Но Черчилль не отчаивался. Что и не удивительно. Удивляет другое, окунувшись вновь в воды государственного управления и занявшись решением животрепещущих проблем обороны страны, новоиспеченный министр не оставлял планов по исполнению своих обязательств и завершению начатого труда. А завершать было что. Реально был отработан текст, завершавшийся кончиной королевы Анны в 1714 году и не превышавший по объему 320 тысяч слов. Остальное находилось в несвязанных фрагментах, требующих упорядочивания и значительной переработки177.

На самом деле за стремлением Черчилля завершить начатое стояла не маниакальная привязанность к своей книге, а гораздо более банальная, но от этого не менее серьезная потребность в деньгах. От исполнения контракта с Cassell & Со. Ltd. даже после попадания в состав военного кабинета зависело многое, вплоть до выставления в очередной раз любимого поместья на продажу. Но у продолжения литературной деятельности имелось серьезное законодательное ограничение. Полученные в результате совмещения сочинительства и политической деятельности доходы Черчилля попадали под сложную систему налогообложения, оставляя автору малую толику от полученного гонорара.

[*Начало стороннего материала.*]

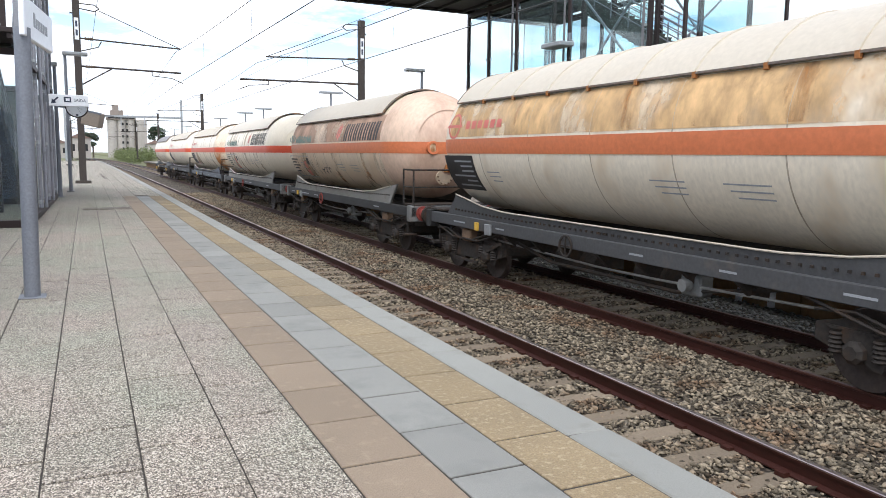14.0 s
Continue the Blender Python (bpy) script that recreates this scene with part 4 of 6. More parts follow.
def wagon(label, L, paint, stripe, shield=SHIELD, ends=None, skirt=True, frame=FRAME_DARK, sill=FRAME_DARK, ribs=False, end_rail=False, seed=0, skirt_mat=None, twin=False, fe=0.0, re_=0.0, valves=True):
    o = thing("tank_wagon", pose(T2, 0, ZR), label, "tank wagon", "tank wagons")
    rng = random.Random(seed)
    # fe and re_ lengthen the frame at the front and the rear of the tank's own span
    dome = 1.5 if twin else 1.05
    dome_r = 1.15 if twin else 1.05
    cyl_l = L / 2 - 2.04
    ct = cyl_l + (0.27 if twin else 0.0)
    cr = cyl_l + re_
    fend = {-1: L / 2 - 0.5 + fe, 1: L / 2 - 0.5 + re_}
    angles = [k * math.pi / 18 for k in range(10)]
    ell = [(ct + dome * math.sin(a), max(RT * math.cos(a), 0.001)) for a in angles]
    ell_r = [(cr + dome_r * math.sin(a), max(RT * math.cos(a), 0.001)) for a in angles]
    prof_t = [(-y, r) for y, r in ell[::-1]] + [(-ct / 2, RT), (0, RT), (cr / 2, RT)] + ell_r
    tk = part("tank", Shape().revolve(prof_t, "y", 48, centre=(0, 0, ZC)), paint, o, smooth=50)
    if ends:
        part("dome_end", Shape().revolve([(-y, r + 0.004) for y, r in ell], "y", 48, centre=(0, 0, ZC)), ends, tk, "rust-eaten dome end", smooth=50)
    # a band of even height round both flanks and over both domes
    rings = []
    for k in range(5):
        dz = -0.24 + 0.30 * k / 4
        xm = math.sqrt((RT + 0.007) ** 2 - dz * dz)
        ring = []
        for s in (-1, 1):
            for j in range(25):
                x = s * xm * math.cos(j * math.pi / 24)
                q = max(0.0, 1 - (x * x + dz * dz) / (RT + 0.007) ** 2)
                ring.append((x, s * ((ct if s < 0 else cr) + ((dome if s < 0 else dome_r) + 0.007) * math.sqrt(q)), ZC + dz))
        rings.append(ring)
    part("stripe", Shape().loft(rings, closed=True, caps=False), stripe, tk, "painted waist stripe", smooth=50)
    # weld seams and straps
    for k in range(1, 6):
        y = -cyl_l + 2 * cyl_l * k / 6
        part("weld_seam", Shape().revolve([(y - 0.012, RT + 0.001), (y, RT + 0.006), (y + 0.012, RT + 0.001)], "y", 32, 149, 262, centre=(0, 0, ZC)), SEAM, tk, smooth=50)
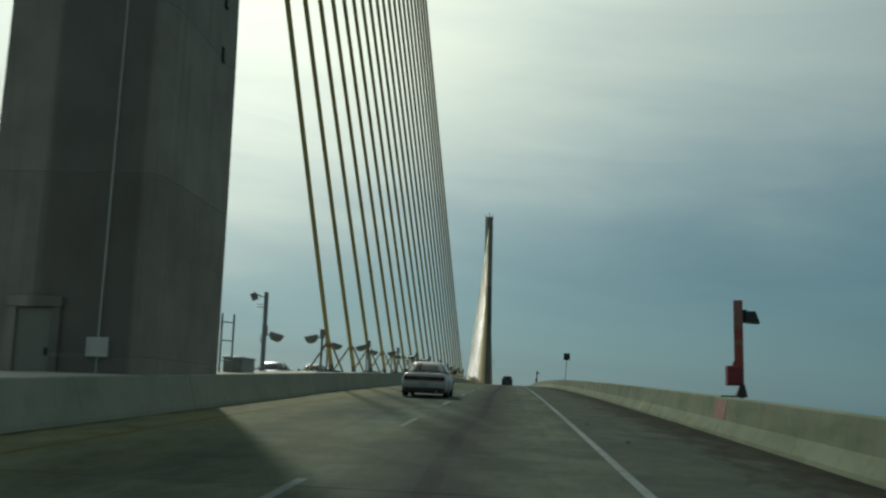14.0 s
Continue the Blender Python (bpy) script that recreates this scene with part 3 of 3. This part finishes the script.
def call_box():
    """An emergency telephone: a striped board on a post, a red box and a small solar panel."""
    p = base("emergency_phone")
    part("post", rod((0, 0, -0.02), (0, 0, 2.08), 0.05), M_DARK, p)
    part("foot", loft([[(-0.16, -0.12, 0), (0.10, -0.12, 0), (0.10, 0.12, 0), (-0.16, 0.12, 0)], [(-0.05, -0.05, 0.26), (0.06, -0.05, 0.26), (0.06, 0.05, 0.26), (-0.05, 0.05, 0.26)]]), M_DARK, p)
    part("bracket", box(-0.46, 0.06, -0.07, 0.07, -0.004, 0.03, 0.01), M_DARK, p)
    board = part("board", box(-0.17, 0.03, -0.085, -0.055, 0.55, 2.08, 0.008), M_ORANGE, p, "faded red and white striped board")
    for z0, z1 in ((1.52, 2.06), (1.12, 1.22), (1.46, 1.50)):
        part("stripe", box(-0.165, 0.025, -0.089, -0.084, z0, z1), M_PINK, board, "chalky pale stripe")
    unit = part("phone_box", box(-0.37, -0.02, -0.28, -0.02, 0.24, 0.66, 0.03), M_RED, p, "closed red phone box")
    part("door", box(-0.34, -0.05, -0.30, -0.275, 0.27, 0.63, 0.01), M_RED, unit)
    part("latch", box(-0.10, -0.07, -0.32, -0.29, 0.42, 0.48), M_DARK, unit)
    part("hood", box(-0.22, -0.16, -0.16, -0.1, 0.65, 0.74), M_RED, unit)
    part("solar_panel", loft([[(0.08, -0.14, 1.60), (0.40, -0.14, 1.58), (0.40, 0.14, 1.58), (0.08, 0.14, 1.60)], [(0.08, -0.14, 1.84), (0.30, -0.14, 1.84), (0.30, 0.14, 1.84), (0.08, 0.14, 1.84)]]), M_DARK, p, "dark wedge-shaped solar hood")
    part("bracket", rod((0.0, 0, 1.72), (0.24, 0, 1.66), 0.03), M_DARK, p)
    part("lamp", box(0.03, 0.13, -0.07, 0.07, 1.62, 1.88, 0.02), M_DARK, p)
    return tagged(p, "red emergency phone with a striped board on the wall", "emergency phone", "emergency phones")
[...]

Несмотря на это обстоятельство, первый лорд отчаянно пытался поставить точку в многотомном сочинении. Своему другу и бывшему парламентскому секретарю Роберту Бутсби он признался через неделю после начала Армагеддона, что с момента своего назначения в Адмиралтейство он работает без устали, отвлекаясь только на сон и принятие пищи178.

Спустя три дня после этого признания глава британского ВМФ нашел время между составлением объемного (четыре страницы) послания премьер-министру Невиллу Чемберлену, написанием писем экс-премьеру Нидерландов Хендрику Колейну (1869–1944), главе внешнеполитического ведомства лорду Галифаксу, министру военного снабжения Эдварду Лесли Барджену (1887–1945), а также составлением нескольких письменных указаний адмиралам и офицерам направить материалы своей книги Джорджу Янгу. В развернутом сопроводительном письме он сообщал о статусе выполненных работ, а также о том, что требовало дополнений, разбивки по главам, редактуры и коррекции. Учитывая изменившиеся обстоятельства, Черчилль принял решение максимально быстро пройтись по оставшимся кускам и сформировать к 15 ноября единый блок с последующим чтением свежим взглядом перед отправкой издателям. Также решено было отказаться от сокращения текста до согласованного с издателями объема 430 тысяч слов179.